Collected data:

----

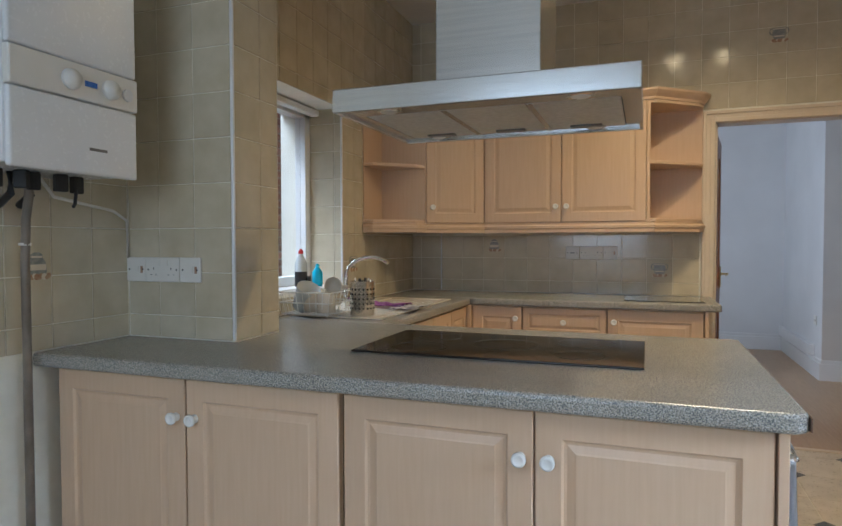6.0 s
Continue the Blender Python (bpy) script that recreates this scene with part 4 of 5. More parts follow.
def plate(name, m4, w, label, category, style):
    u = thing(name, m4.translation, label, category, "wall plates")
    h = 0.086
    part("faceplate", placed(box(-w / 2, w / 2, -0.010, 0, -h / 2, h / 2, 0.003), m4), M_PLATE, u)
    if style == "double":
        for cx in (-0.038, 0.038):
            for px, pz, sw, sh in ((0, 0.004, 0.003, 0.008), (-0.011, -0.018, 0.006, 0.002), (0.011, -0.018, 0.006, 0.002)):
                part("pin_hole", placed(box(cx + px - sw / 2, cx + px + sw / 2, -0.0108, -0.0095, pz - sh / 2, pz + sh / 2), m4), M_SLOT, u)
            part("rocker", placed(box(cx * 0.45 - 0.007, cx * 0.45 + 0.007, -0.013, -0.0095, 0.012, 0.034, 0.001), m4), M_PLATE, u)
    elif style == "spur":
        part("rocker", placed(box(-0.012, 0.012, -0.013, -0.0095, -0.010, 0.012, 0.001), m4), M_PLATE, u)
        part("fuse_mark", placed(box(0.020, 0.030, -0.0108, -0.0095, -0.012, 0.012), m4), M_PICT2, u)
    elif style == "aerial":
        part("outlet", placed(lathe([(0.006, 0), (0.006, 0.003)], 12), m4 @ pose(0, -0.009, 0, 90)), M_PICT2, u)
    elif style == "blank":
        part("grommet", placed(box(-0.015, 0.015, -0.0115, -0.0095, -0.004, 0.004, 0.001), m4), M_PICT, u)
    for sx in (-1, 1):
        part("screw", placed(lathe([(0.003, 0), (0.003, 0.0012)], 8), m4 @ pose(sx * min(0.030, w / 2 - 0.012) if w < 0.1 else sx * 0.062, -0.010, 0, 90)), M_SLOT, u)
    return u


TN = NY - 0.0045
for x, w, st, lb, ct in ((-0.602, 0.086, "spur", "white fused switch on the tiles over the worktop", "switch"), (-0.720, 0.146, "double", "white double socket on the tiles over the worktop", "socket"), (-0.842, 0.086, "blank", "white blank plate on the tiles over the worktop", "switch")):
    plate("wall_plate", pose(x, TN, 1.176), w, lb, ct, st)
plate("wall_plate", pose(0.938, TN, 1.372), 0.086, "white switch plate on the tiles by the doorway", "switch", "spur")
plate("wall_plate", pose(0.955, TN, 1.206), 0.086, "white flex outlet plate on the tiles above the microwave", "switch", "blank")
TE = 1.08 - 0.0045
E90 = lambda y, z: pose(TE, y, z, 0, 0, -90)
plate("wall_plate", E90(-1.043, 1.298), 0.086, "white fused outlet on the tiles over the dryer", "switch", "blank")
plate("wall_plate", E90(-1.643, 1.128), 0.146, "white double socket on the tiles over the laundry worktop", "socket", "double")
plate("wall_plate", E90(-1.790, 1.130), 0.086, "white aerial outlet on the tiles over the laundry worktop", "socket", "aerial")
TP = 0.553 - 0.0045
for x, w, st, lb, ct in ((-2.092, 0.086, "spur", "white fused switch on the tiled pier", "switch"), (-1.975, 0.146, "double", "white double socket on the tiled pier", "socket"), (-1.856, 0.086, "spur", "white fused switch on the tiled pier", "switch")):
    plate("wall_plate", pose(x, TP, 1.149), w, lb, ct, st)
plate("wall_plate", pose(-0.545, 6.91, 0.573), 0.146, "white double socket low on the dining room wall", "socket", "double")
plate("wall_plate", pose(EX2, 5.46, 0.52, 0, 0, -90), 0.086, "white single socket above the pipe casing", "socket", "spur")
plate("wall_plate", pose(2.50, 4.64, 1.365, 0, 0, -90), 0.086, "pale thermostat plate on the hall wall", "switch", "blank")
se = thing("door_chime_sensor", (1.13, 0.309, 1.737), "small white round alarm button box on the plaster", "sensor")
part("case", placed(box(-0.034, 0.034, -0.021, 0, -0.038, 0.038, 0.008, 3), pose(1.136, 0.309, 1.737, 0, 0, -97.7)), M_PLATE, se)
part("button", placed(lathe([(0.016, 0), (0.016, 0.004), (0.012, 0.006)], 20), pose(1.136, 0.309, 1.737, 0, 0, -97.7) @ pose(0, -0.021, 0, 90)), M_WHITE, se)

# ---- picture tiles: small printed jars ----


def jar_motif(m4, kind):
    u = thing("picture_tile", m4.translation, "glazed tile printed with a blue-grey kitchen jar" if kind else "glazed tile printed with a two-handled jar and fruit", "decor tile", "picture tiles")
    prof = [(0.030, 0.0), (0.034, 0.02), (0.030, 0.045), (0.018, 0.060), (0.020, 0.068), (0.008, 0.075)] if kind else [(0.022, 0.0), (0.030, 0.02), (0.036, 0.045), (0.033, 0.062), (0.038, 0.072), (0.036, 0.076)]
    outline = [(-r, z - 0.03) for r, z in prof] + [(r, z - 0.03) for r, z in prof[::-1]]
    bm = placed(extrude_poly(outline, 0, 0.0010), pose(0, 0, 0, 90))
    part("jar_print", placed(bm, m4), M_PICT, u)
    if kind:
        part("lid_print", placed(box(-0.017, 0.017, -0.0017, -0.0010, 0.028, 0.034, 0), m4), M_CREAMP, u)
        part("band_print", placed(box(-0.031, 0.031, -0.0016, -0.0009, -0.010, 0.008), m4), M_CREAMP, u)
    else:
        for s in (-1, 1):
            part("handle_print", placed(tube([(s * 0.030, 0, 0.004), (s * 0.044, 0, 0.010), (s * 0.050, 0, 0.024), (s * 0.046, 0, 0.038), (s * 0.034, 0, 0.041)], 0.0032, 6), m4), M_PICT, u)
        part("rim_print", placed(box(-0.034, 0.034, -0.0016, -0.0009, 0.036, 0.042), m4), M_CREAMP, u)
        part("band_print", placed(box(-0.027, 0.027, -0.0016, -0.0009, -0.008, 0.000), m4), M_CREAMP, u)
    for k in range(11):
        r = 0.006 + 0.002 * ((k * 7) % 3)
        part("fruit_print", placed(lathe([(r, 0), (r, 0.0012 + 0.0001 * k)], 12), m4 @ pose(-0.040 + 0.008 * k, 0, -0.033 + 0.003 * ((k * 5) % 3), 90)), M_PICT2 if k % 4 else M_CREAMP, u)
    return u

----

Work to complete: Gather every line from the listing above in which "with" appears, and copy those lines.

Answer in full:
Continue the Blender Python (bpy) script that recreates this scene with part 4 of 5. More parts follow.
    u = thing("picture_tile", m4.translation, "glazed tile printed with a blue-grey kitchen jar" if kind else "glazed tile printed with a two-handled jar and fruit", "decor tile", "picture tiles")